5.3Improving Usability and Performance

Current unrestricted vocabulary ASR Systems normally are speaker dependent and so require the speaker to train the system to the way they speak, any special vocabulary they use and the words they most commonly employ when writing. This normally involves initially reading aloud from a provided training script, providing written documents to analyse, and then continuing to improve accuracy by improving the voice and language models by correcting existing words that are not recognised and adding any new vocabulary not in the dictionary. Current research includes providing ‘pre-trained’ voice models (the most probable speech sounds corresponding to the acoustic waveform) and language models (the most probable words spoken corresponding to the phonetic speech sounds) from samples of speech, so the user does not need to spend the time reading training scripts or improving the voice or language models.
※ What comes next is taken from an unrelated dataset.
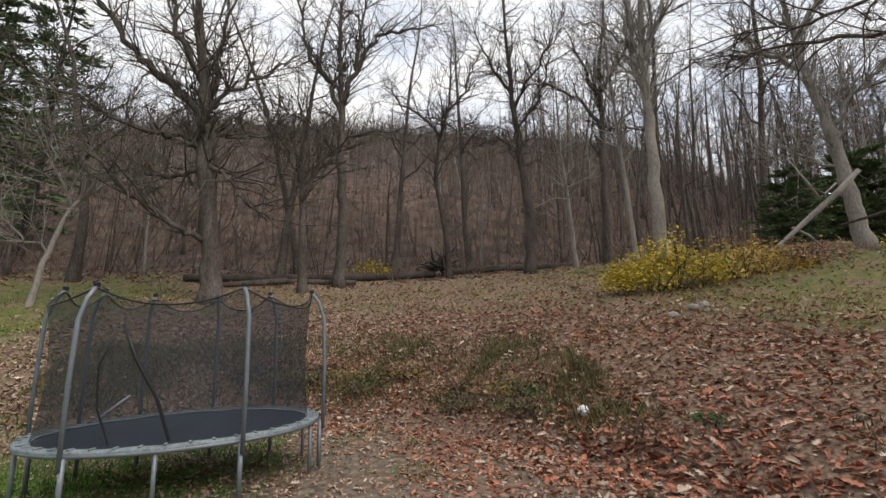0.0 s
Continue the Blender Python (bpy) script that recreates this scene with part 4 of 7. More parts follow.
def cabin(base, top, half0, half1):
    """A glasshouse between a lower and an upper outline in y at two heights."""
    bm = bmesh.new()
    (a0, a1, z0), (b0, b1, z1) = base, top
    ring = []
    for (y0, y1, z, h) in ((a0, a1, z0, half0), (b0, b1, z1 - 0.05, half1 + 0.012), (b0 + 0.06, b1 - 0.05, z1, half1 - 0.06)):
        ring.append([bm.verts.new(p) for p in ((-h, y0, z), (h, y0, z), (h, y1, z), (-h, y1, z))])
    for r0, r1 in zip(ring[:-1], ring[1:]):
        for i in range(4):
            j = (i + 1) % 4
            bm.faces.new((r0[i], r0[j], r1[j], r1[i]))
    bm.faces.new(ring[-1])
    bm.faces.new(list(reversed(ring[0])))
    bmesh.ops.bevel(bm, geom=[e for e in bm.edges], offset=0.02, segments=2, affect="EDGES")
    return bm


def side_window(parent, corners, half0, half1, z0, z1, side, material="car_glass", out=0.004):
    """A pane lying on the sloping side of a glasshouse; corners are (y, z)."""
    bm = bmesh.new()
    vs = []
    for d in (out, out - 0.012):
        vs.append([bm.verts.new((side * (half0 + (half1 - half0) * (z - z0) / (z1 - z0) + d), y, z)) for y, z in corners])
    bm.faces.new(vs[0])
    bm.faces.new(list(reversed(vs[1])))
    n = len(corners)
    for i in range(n):
        bm.faces.new((vs[0][i], vs[1][i], vs[1][(i + 1) % n], vs[0][(i + 1) % n]))
    bmesh.ops.recalc_face_normals(bm, faces=bm.faces[:])
    return part("side_window", bm, material, parent)


def suv(at, turn, paint, label, detail=True):
    """A boxy four-door sport utility vehicle; its nose points along +y."""
    t = thing("suv", label, "car", at, turn)
    out = [(-2.16, 0.30), (-2.20, 0.50), (-2.18, 0.98), (-2.10, 1.06), (0.62, 1.06), (1.15, 1.04), (1.84, 0.97), (1.98, 0.90), (2.02, 0.70), (2.05, 0.42), (1.99, 0.28)]
    body = part("body", car_body(out, [(1.30, 0.42), (-1.335, 0.42)], 0.875, 0.04), paint, t)
    m = body.modifiers.new("soft", "BEVEL")
    m.width, m.segments, m.limit_method, m.angle_limit = 0.02, 2, "ANGLE", radians(35)
    cab = part("cabin", cabin((-2.08, 0.92, 1.05), (-1.93, 0.14, 1.64), 0.835, 0.66), paint, t)
    for s in (-1, 1):
        for cs in ([(0.66, 1.10), (-0.28, 1.10), (-0.30, 1.54), (0.20, 1.54)], [(-0.36, 1.10), (-1.12, 1.10), (-1.12, 1.54), (-0.38, 1.54)], [(-1.22, 1.10), (-1.92, 1.12), (-1.86, 1.52), (-1.22, 1.54)]):
            side_window(t, cs, 0.835, 0.66, 1.05, 1.64, s)
        for y0, y1 in ((-2.1, 0.75),):
            part("trim_strip", boxed((s * 0.872 - 0.01, y0 + 1.25, 0.60), (s * 0.872 + 0.012, y1 - 0.0, 0.66), 0.006), "black", t)
        part("sill_cladding", boxed((s * 0.86 - 0.03, -0.92, 0.29), (s * 0.86 + 0.025, 0.88, 0.40), 0.015), "dark_iron", t, "grey plastic sill step")
        for yc in (1.30, -1.335):
            pts = [(s * 0.868, yc + 0.45 * math.cos(a), 0.31 + 0.45 * math.sin(a)) for a in np.linspace(0.05, math.pi - 0.05, 14)]
            tube("wheel_flare", pts, 0.034, paint, t, 6)
        for y in (0.80, -0.33, -1.16):
            part("door_seam", boxed((s * 0.8755 - 0.001, y - 0.005, 0.42), (s * 0.8755 + 0.001, y + 0.005, 1.04)), "black", t)
        for y in (-0.14, -1.0):
            part("door_handle", boxed((s * 0.885 - 0.014, y - 0.09, 0.90), (s * 0.885 + 0.014, y + 0.09, 0.935), 0.008), paint, t)
        mir = part("mirror", boxed((s * 0.98 - 0.10, 0.52, 1.08), (s * 0.98 + 0.08, 0.68, 1.25), 0.03), "black", t)
        tube("roof_rail", [(s * 0.60, 0.05, 1.63), (s * 0.60, -0.05, 1.69), (s * 0.60, -1.6, 1.69), (s * 0.60, -1.75, 1.63)], 0.018, "black", t, 6)
        bm = bmesh.new()
        bmesh.ops.create_cone(bm, cap_ends=True, segments=20, radius1=0.105, radius2=0.10, depth=0.06, matrix=pose(s * 0.62, 1.985, 0.80, 90, 0, 0))
        part("headlight", bm, "lamp_clear", t, "round clear headlight")
        part("turn_lamp", boxed((s * 0.80 - 0.07, 1.89, 0.70), (s * 0.80 + 0.078, 1.99, 0.79), 0.012), "lamp_amber", t, "amber turn lamp")
        part("tail_lamp", boxed((s * 0.80 - 0.06, -2.205, 0.74), (s * 0.80 + 0.072, -2.05, 1.02), 0.012), "lamp_red", t, "red tail lamp")
        wheel(t, s * 0.78, 1.30, 0.345, 0.21)
        wheel(t, s * 0.78, -1.335, 0.345, 0.21)
    bm = bmesh.new()
    vs = [bm.verts.new(p) for p in ((-0.74, 0.885, 1.085), (0.74, 0.885, 1.085), (0.60, 0.225, 1.58), (-0.60, 0.225, 1.58))]
    f = bm.faces.new(vs)
    r = bmesh.ops.extrude_face_region(bm, geom=[f])
    bmesh.ops.translate(bm, vec=(0, 0.012, 0.02), verts=[v for v in r["geom"] if isinstance(v, bmesh.types.BMVert)])
    bmesh.ops.recalc_face_normals(bm, faces=bm.faces[:])
    part("windshield", bm, "car_glass_light", t, "pale reflecting windshield")
    part("rear_window", boxed((-0.62, -2.05, 1.14), (0.62, -2.03, 1.52), 0.004, pose(0, -0.36, 0.0, -14, 0, 0) @ pose(0, 0.33, -0.22)), "car_glass", t)
    for i in range(7):
        part("grille_slot", boxed((-0.40 + i * 0.12, 1.995, 0.68), (-0.33 + i * 0.12, 2.025, 0.90), 0.008), "black", t)
    part("front_bumper", boxed((-0.86, 1.94, 0.36), (0.86, 2.13, 0.60), 0.05), paint, t)
    part("bumper_lip", boxed((-0.80, 1.98, 0.60), (0.80, 2.14, 0.625), 0.008), "metal", t, "bright bumper strip")
    part("rear_bumper", boxed((-0.86, -2.30, 0.36), (0.86, -2.08, 0.60), 0.05), "black", t)
    part("hood_panel", boxed((-0.66, 0.98, 1.035), (0.66, 1.80, 1.06), 0.012, pose(0, 1.0, 1.04, -4.5, 0, 0) @ pose(0, -1.0, -1.04 + 0.012)), paint, t)
    for s in (-0.35, 0.30):
        part("wiper", boxed((s - 0.30, 0.90, 1.09), (s + 0.25, 0.92, 1.105), 0, pose(0, 0.02, 0.01)), "black", t)
    tube("antenna", [(0.72, 0.95, 1.03), (0.73, 0.90, 1.75)], 0.004, "black", t, 5)
    bm = bmesh.new()
    box(bm, (-0.75, -1.9, 0.35), (0.75, 1.9, 0.6))
    part("underbody", bm, "black", t)
    return t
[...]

Speaker independent systems currently usually generate lower accuracy than trained models but research includes systems that improve accuracy as they learn more about the speaker’s voice.

5.4Network System

The speaker’s voice and language models need to be installed on the classroom machines and this can occur either by the speaker bringing their computer with them into the classroom or by uploading the files on to a ‘fixed’ classroom machine on a network. A network approach can also help make the system easier to use (e.g. automatically loading personal voice and language models and saving the speech and text files) and ensure that teachers don’t need to be technical experts and that technical experts are not required in the classroom to sort out problems.